Prospect-reading viewers of the Channel 4 drama series Shameless, set on a Manchester council estate, may have been surprised to see their favourite current affairs monthly make a cameo appearance at the end of the 6th February episode (see right). Debbie Gallagher was filmed engrossed in the September 2006 issue, featuring David Cameron on the cover. Could this herald the beginning of the Tories' long-awaited recovery in the north of England?

Pynchon the hammer

On page 503 of Thomas Pynchon's new novel, Against the Day, the following description of a football match occurs: "West Ham… the Park, and Upton Lane… lads all in claret and blue." This, Prospect can reveal, is no coincidence: Pynchon is a West Ham fan.

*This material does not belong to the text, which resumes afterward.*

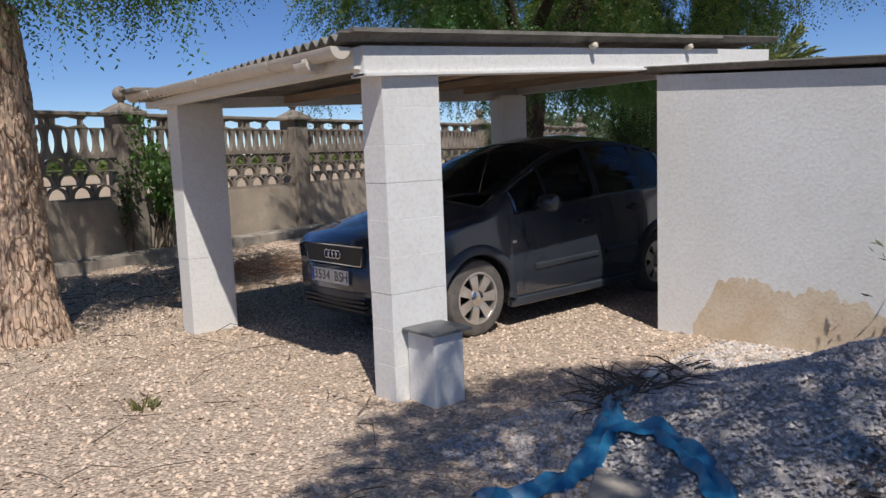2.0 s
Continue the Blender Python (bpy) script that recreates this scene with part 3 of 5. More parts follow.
def block_column(name, x0, x1, y0, y1, z1, label):
    """Painted concrete blocks in 0.2 m courses with shallow joints."""
    t = part(name, Mesh().box(x0 + 0.003, x1 - 0.003, y0 + 0.003, y1 - 0.003, -0.05, z1), "white", carport, label)
    z, k = 0.0, 0
    while z < z1 - 0.02:
        top = min(z + 0.21, z1)
        b = Mesh()
        j = 0.0008 * ((k * 7) % 3 - 1)
        b.box(x0 + j, x1 + j, y0 + j, y1 - j, z + 0.0002, top - 0.0002, c=0.0016)
        part("block", b, "white", t)
        z, k = top, k + 1


block_column("column", -1.43, -1.02, -1.61, -1.41, 1.86, "white block column beside the meter box")
block_column("column", -1.49, -1.10, 1.06, 1.27, 1.90, "white block column at the front corner")
block_column("column", 2.46, 2.86, 1.30, 1.50, 2.06, "white block column with a wrought iron towel ring")
block_column("column", 2.78, 3.20, -1.60, -1.40, 2.09, "white block column by the shed opening")


def beam(x0, ya, x1, yb, w, z0, z1, d):
    b = Mesh()
    v = []
    for x, y, z in ((x0, ya, z0), (x1, yb, z1)):
        v += [(x, y, z), (x, y + w, z), (x, y + w, z + d), (x, y, z + d)]
    b.add(v, [(0, 1, 2, 3), (7, 6, 5, 4), (0, 4, 5, 1), (1, 5, 6, 2), (2, 6, 7, 3), (3, 7, 4, 0)])
    return b


part("side_beam", beam(-1.56, -1.63, 2.92, -1.63, 0.10, 1.84, 2.08, 0.155), "white", carport)
part("side_beam", beam(-1.56, 1.14, 2.95, 1.44, 0.10, 1.85, 2.03, 0.15), "white", carport)
part("beam_flange", beam(-1.56, -1.65, 2.92, -1.65, 0.14, 1.835, 2.075, 0.016), "white", carport)
cross = Mesh()
cross.box(-1.60, -1.50, -1.60, 1.43, 1.875, 1.985)
part("front_beam", cross, "white", carport)
cross = Mesh()
cross.box(2.82, 2.92, -1.53, 1.44, 2.08, 2.22)
part("rear_beam", cross, "white", carport)
for px in (-0.4, 0.7, 1.8):
    j = Mesh()
    j.box(px - 0.035, px + 0.035, -1.55, 1.2, roof_z(px) - 0.17, roof_z(px) - 0.105)
    part("purlin", j, "wood", carport)


def corrugated(x0, x1, y0, y1, zf, pitch=0.092, amp=0.02, skew=0.0):
    """A wavy sheet whose ridges run along x."""
    c = Mesh()
    n = int((y1 - y0) / pitch * 8)
    v = []
    for x in (x0, x1):
        for lift in (0, 0.007):
            for i in range(n + 1):
                y = y0 + (y1 - y0) * i / n
                v.append((x, y + skew * (x - x0) * i / n, zf(x, y) + lift + amp * math.cos(2 * math.pi * (y - y0) / pitch)))
    m = n + 1
    f = []
    for i in range(n):
        f += [(i, i + 1, 2 * m + i + 1, 2 * m + i), (m + i + 1, m + i, 3 * m + i, 3 * m + i + 1), (i + 1, i, m + i, m + i + 1), (2 * m + i, 2 * m + i + 1, 3 * m + i + 1, 3 * m + i)]
    f += [(0, m, 3 * m, 2 * m), (n, 2 * m + n, 3 * m + n, m + n)]
    return c.add(v, f)


for a, b, lift in ((-1.72, 0.25, 0.0), (0.10, 1.75, 0.012), (1.6, 3.05, 0.024)):
    part("roof_sheet", corrugated(a, b, -1.66, 1.30 + (a + 1.72) * 0.06, lambda x, y, l=lift: roof_z(x) + 0.012 + l - 0.034 * (y + 1.6), skew=0.05), "fibre", carport, "lichen-dark corrugated fibre-cement sheet", smooth=True)
ridge = beam(-1.66, -1.70, 2.0, -1.70, 0.16, 2.052, 2.262, 0.022)
part("edge_strip", ridge, "fibre", carport)
ridge = beam(-1.5, 1.27, 2.7, 1.48, 0.12, 1.985, 2.205, 0.02)
part("edge_strip", ridge, "fibre", carport)
end = Mesh()
end.box(-1.80, -1.60, 1.12, 1.40, 1.985, 2.02, c=0.008)
part("edge_slab", end, "fibre", carport)
for px, z in ((0.35, 2.105), (1.55, 2.17)):
    bolt = Mesh()
    bolt.lathe([(0.02, 0), (0.024, 0.02), (0.024, 0.05), (0.012, 0.06)], 10, pose(px, -1.635, z, 90))
    part("pipe_stub", bolt, "pvc", carport)
for px in (0.25, 1.35):
    bolt = Mesh()
    bolt.box(px - 0.02, px + 0.02, 1.30 + px * 0.066, 1.37 + px * 0.066, roof_z(px) - 0.14, roof_z(px) - 0.09, c=0.004)
    part("pipe_stub", bolt, "iron", carport)

# gutter along the front eave
gutter = thing("rain_gutter", "cream half-round plastic gutter under the eave", "gutter")
gp = Mesh()
arc = [math.pi + math.pi * i / 12 for i in range(13)]
lower = [(0.062 * math.cos(a), 0.062 * math.sin(a)) for a in arc]
upper = [(0.055 * math.cos(a), 0.055 * math.sin(a)) for a in arc]
gp.strip(lower, upper, -1.60, 1.46)
part("trough", gp, "pvc", gutter, smooth=True)
for y in (-1.602, 1.458):
    cap = Mesh()
    cap.extrude([(0.064 * math.cos(a), 0.064 * math.sin(a)) for a in arc], y - 0.006, y + 0.004)
    part("end_cap", cap, "pvc", gutter)
for y in (-0.9, 0.1, 1.0):
    br = Mesh()
    br.strip([(0.067 * math.cos(a), 0.067 * math.sin(a)) for a in arc], [(0.0635 * math.cos(a), 0.0635 * math.sin(a)) for a in arc], y - 0.02, y + 0.02)
    part("bracket", br, "pvc", gutter)
gutter.matrix_world = pose(-1.685, 0, 1.985)
stub = Mesh()
stub.lathe([(0.05, 0), (0.05, 0.10), (0.058, 0.10), (0.058, 0.15), (0.045, 0.155)], 18, pose(-1.685, -1.20, 1.93, 90, 0, 0))
part("outlet", stub, "pvc", gutter).matrix_parent_inverse = gutter.matrix_world.inverted()


# meter boxes at the foot of two columns
def meter_box(x0, x1, y0, y1, h, lid, material, label):
    t = thing("pedestal_box", label, "pedestal", group="column pedestals")
    b = Mesh()
    b.box(x0, x1, y0, y1, -0.03, h, c=0.01)
    part("pedestal", b, "white", t)
    s = Mesh()
    s.box(x0 - lid, x1 + lid, y0 - lid, y1, h + 0.001, h + 0.019, c=0.003)
    part("lid", s, material, t)
    return t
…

Quite how long he has supported the Hammers, and what piqued his interest in the first place, remain a mystery—along with almost everything else about him. Still, the discovery opens up a new avenue of study for Pynchon nerds: scouring his back catalogue for previous references to West Ham United.

Is there a bias for war?

Why do policymakers choose to go to war when it is often such a blunt instrument? One answer was suggested in a controversial article in a recent issue of Foreign Policy. Daniel Kahneman and Jonathan Renshon drew upon experimental work in behavioural psychology to suggest that the human mind is riddled with biases that tilt it towards hawkish decision-making. For instance, research shows we have a tendency to exaggerate our strengths compared to others, making politicians overly receptive to favourable predictions of their chances of military success. Or there's the "cutting-your-losses" bias, which makes us prone to plump for possible losses over certain losses, even if we risk far more. The implication for policymakers in a position of military weakness seems clear—they may opt to "stay the course" even when the chances of success are vanishingly small.

Applying lessons from behavioural psychology and economics has become a popular game among policy thinkers—Richard Layard's Happiness (2005), the first real attempt to produce a "wellbeing" manifesto, has had an impact on Labour and Tory thinking. But can the lessons of the lab translate seamlessly to the world of the war room? It's one thing to note that, as Kahneman and Renshon argue, almost all the cognitive biases identified by psychologists tend to favour hawks over doves. But it's not at all clear that the fact that experimental subjects are prone to reckless risk explains the hawkish behaviour of politicians or generals. Executive institutions presumably have mechanisms in place designed to minimise, if not eliminate, such biases. There may be a case for political analysts to pay attention to the behavioural sciences—but it hasn't yet been made.